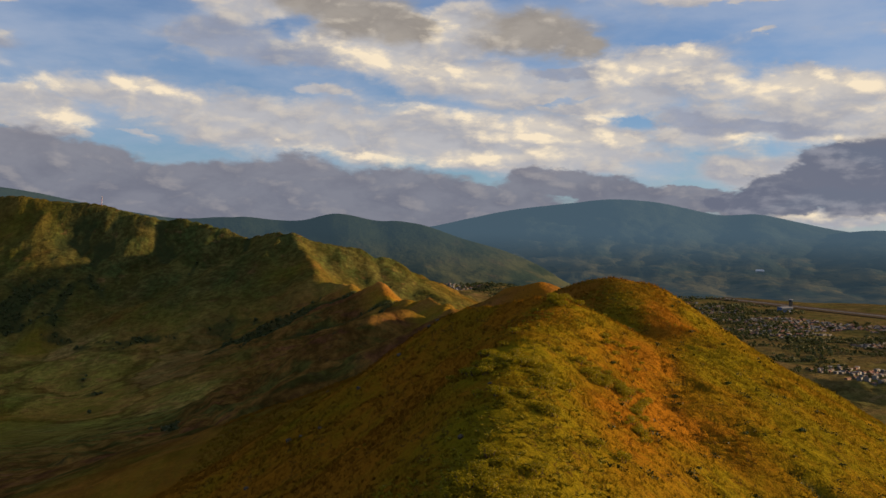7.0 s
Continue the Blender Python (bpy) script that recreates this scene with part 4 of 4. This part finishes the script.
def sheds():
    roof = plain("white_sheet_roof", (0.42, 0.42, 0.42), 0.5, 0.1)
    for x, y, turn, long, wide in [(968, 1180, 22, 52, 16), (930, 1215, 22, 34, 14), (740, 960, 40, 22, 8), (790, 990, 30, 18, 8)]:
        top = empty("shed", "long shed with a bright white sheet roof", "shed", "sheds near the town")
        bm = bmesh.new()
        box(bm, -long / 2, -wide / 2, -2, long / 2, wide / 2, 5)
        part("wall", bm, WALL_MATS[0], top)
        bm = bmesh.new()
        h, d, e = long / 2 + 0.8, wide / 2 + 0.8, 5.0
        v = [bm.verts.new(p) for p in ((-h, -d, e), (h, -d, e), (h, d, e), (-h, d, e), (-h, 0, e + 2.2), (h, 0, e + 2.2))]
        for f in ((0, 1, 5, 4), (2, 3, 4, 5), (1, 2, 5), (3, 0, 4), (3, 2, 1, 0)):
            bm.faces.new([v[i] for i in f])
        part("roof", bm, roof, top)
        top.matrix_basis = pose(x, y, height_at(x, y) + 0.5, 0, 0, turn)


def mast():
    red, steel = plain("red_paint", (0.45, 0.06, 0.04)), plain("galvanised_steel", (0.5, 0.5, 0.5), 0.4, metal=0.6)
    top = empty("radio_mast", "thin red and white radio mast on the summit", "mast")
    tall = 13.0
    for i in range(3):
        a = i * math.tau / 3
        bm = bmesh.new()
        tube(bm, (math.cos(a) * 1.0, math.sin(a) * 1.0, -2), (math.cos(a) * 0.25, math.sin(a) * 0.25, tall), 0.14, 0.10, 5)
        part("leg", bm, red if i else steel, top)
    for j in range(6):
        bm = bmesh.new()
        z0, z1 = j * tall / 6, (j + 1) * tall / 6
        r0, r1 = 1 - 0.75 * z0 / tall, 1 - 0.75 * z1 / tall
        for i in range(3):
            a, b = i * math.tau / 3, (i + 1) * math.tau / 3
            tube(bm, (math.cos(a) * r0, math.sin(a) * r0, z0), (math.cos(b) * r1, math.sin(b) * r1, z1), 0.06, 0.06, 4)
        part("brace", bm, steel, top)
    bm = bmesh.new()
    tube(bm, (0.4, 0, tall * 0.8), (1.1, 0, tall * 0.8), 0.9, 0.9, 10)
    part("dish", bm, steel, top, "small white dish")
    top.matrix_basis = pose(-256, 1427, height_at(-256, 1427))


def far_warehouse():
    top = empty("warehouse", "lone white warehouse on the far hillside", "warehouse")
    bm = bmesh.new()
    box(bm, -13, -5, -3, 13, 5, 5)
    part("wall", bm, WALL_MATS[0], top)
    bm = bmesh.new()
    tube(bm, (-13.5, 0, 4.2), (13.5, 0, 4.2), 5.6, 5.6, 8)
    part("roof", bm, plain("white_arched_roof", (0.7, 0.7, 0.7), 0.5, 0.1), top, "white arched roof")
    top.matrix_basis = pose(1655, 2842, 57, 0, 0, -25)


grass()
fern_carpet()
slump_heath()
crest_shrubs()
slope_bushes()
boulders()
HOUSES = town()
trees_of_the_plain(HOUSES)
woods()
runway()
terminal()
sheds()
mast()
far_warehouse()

---+---

Repeat only what lies between the start of the data and the end of the line containing "top.matrix_basis = pose(x, y, height_at(x, y)", exactly, with pictures left out.

### RIGHT ANSWER
7.0 s
Continue the Blender Python (bpy) script that recreates this scene with part 4 of 4. This part finishes the script.
def sheds():
    roof = plain("white_sheet_roof", (0.42, 0.42, 0.42), 0.5, 0.1)
    for x, y, turn, long, wide in [(968, 1180, 22, 52, 16), (930, 1215, 22, 34, 14), (740, 960, 40, 22, 8), (790, 990, 30, 18, 8)]:
        top = empty("shed", "long shed with a bright white sheet roof", "shed", "sheds near the town")
        bm = bmesh.new()
        box(bm, -long / 2, -wide / 2, -2, long / 2, wide / 2, 5)
        part("wall", bm, WALL_MATS[0], top)
        bm = bmesh.new()
        h, d, e = long / 2 + 0.8, wide / 2 + 0.8, 5.0
        v = [bm.verts.new(p) for p in ((-h, -d, e), (h, -d, e), (h, d, e), (-h, d, e), (-h, 0, e + 2.2), (h, 0, e + 2.2))]
        for f in ((0, 1, 5, 4), (2, 3, 4, 5), (1, 2, 5), (3, 0, 4), (3, 2, 1, 0)):
            bm.faces.new([v[i] for i in f])
        part("roof", bm, roof, top)
        top.matrix_basis = pose(x, y, height_at(x, y) + 0.5, 0, 0, turn)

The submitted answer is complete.